Corporate Reorganization Law (Chapter 11 for large firms). The procedures are more comprehensive and are geared toward large corporate bankruptcies. Only 30 firms filed under this procedure in 2008. Management is usually replaced by a court-appointed receiver, but this is not required. DIP procedures were codified in the 2002 revisions, resulting in a few DIP cases recently in Tokyo courts. The process is somewhat longer than CRL, with the application and approval process taking up to one-year, and with the full process expected to be completed within 15 years. The court may order a stay if necessary to protect the firm from creditor harassment.
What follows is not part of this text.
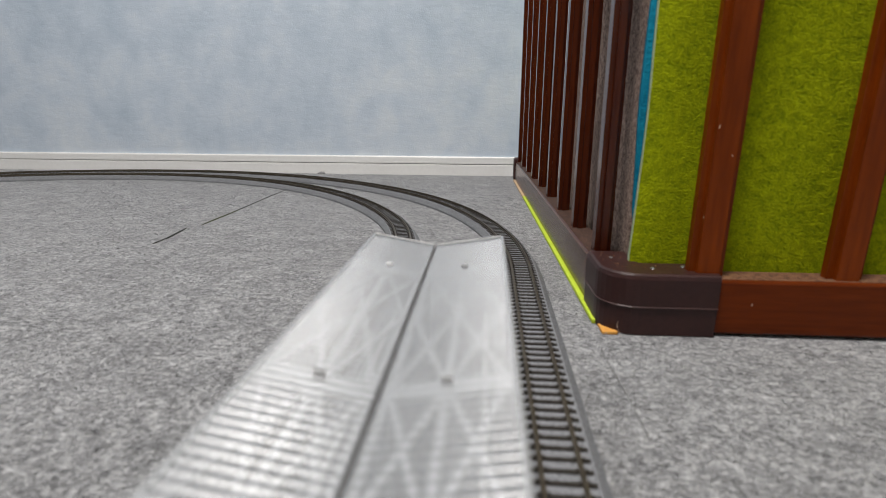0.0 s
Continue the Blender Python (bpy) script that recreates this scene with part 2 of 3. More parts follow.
def box(bm, x0, x1, y0, y1, z0, z1, bevel=0.0, seg=2):
    made = bmesh.ops.create_cube(bm, size=1.0, matrix=Matrix.Translation(((x0 + x1) / 2, (y0 + y1) / 2, (z0 + z1) / 2)) @ Matrix.Diagonal((x1 - x0, y1 - y0, z1 - z0, 1)))
    if bevel:
        edges = list({e for v in made["verts"] for e in v.link_edges})
        bmesh.ops.bevel(bm, geom=edges, offset=bevel, segments=seg, affect="EDGES", profile=0.5)
    return bm


def boxes(*args, bevel=0.0):
    bm = bmesh.new()
    for a in args:
        box(bm, *a, bevel=bevel)
    return bm


def sweep(bm, profile, points, headings, closed_ends=True):
    """Sweeps a closed profile of (across, up) along points with headings (the left-hand normal is across positive)."""
    rings = []
    for (x, y), h in zip(points, headings):
        nx, ny = -math.cos(h), -math.sin(h)
        rings.append([bm.verts.new((x + nx * a, y + ny * a, z)) for a, z in profile])
    n = len(profile)
    for r, q in zip(rings, rings[1:]):
        for i in range(n):
            bm.faces.new((r[i], r[(i + 1) % n], q[(i + 1) % n], q[i]))
    if closed_ends:
        bm.faces.new(rings[0])
        bm.faces.new(rings[-1][::-1])
    bmesh.ops.recalc_face_normals(bm, faces=bm.faces)
    return bm


def extrude_x(bm, profile, x0, x1, steps=1):
    """A prism along x with a closed (y, z) profile."""
    rings = [[bm.verts.new((x0 + (x1 - x0) * k / steps, y, z)) for y, z in profile] for k in range(steps + 1)]
    n = len(profile)
    for r, q in zip(rings, rings[1:]):
        for i in range(n):
            bm.faces.new((r[i], r[(i + 1) % n], q[(i + 1) % n], q[i]))
    bm.faces.new(rings[0])
    bm.faces.new(rings[-1][::-1])
    bmesh.ops.recalc_face_normals(bm, faces=bm.faces)
    return bm


# ---- the room ----
WALL_Y = 1.2851
X_W, X_E, Y_S, TOP = -2.9, 1.6, -3.1, 2.4
bm = bmesh.new()
bmesh.ops.create_grid(bm, x_segments=90, y_segments=88, size=0.5, matrix=Matrix.Translation(((X_W + X_E) / 2, (Y_S + WALL_Y) / 2, 0)) @ Matrix.Diagonal((X_E - X_W, WALL_Y - Y_S, 1, 1)))
for v in bm.verts:
    v.co.z += -0.0004 + 0.0004 * noise.noise(v.co * 7)
floor = tagged(part("floor", bm, CARPET), "grey flecked needle-felt carpet laid in tiles", "floor", kind="structure")
for nm, b, mt, lb in (
        ("wall_north", (X_W, X_E, WALL_Y, WALL_Y + 0.1, -0.05, TOP), WALLPAPER, "pale blue-grey mottled wallpaper on a plain wall"),
        ("wall_west", (X_W - 0.1, X_W, Y_S, WALL_Y, -0.05, TOP), PLAIN_WALL, "pale plain painted wall closing the room"),
        ("wall_east", (X_E, X_E + 0.1, Y_S, WALL_Y, -0.05, TOP), PLAIN_WALL, "pale plain painted wall closing the room"),
        ("wall_south", (X_W, X_E, Y_S - 0.1, Y_S, -0.05, TOP), PLAIN_WALL, "pale plain painted wall closing the room"),
        ("ceiling", (X_W, X_E, Y_S, WALL_Y, TOP, TOP + 0.1), CEILING, "white papered ceiling over the room")):
    tagged(part(nm, boxes(b), mt), lb, nm.split("_")[0], kind="structure")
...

Secured creditors, unsecured creditors, and shareholders approve the reorganization plan.

Bankruptcy Law (Chapter 7). Established for insolvent firms to ensure an orderly exit. This is the most common form of bankruptcy, with 9,351 cases in 2008. A court-appointed receiver administers the process. Secured creditors can access their rights under the procedures.

Prepared by Chad Steinberg and Sumiko Ogawa.

SMEs in manufacturing are defined as enterprises with less than ¥300 million in capital or fewer than 300 workers. The criteria are lower for SMEs in wholesale, services, and retail.

See Appendix I of the staff report for a summary of recent financial and corporate sector support measures.

Quick ratios measure the ability of a company to use its near cash or quick assets to immediately extinguish or retire its current liabilities; a quick ratio above 100 percent is a good benchmark.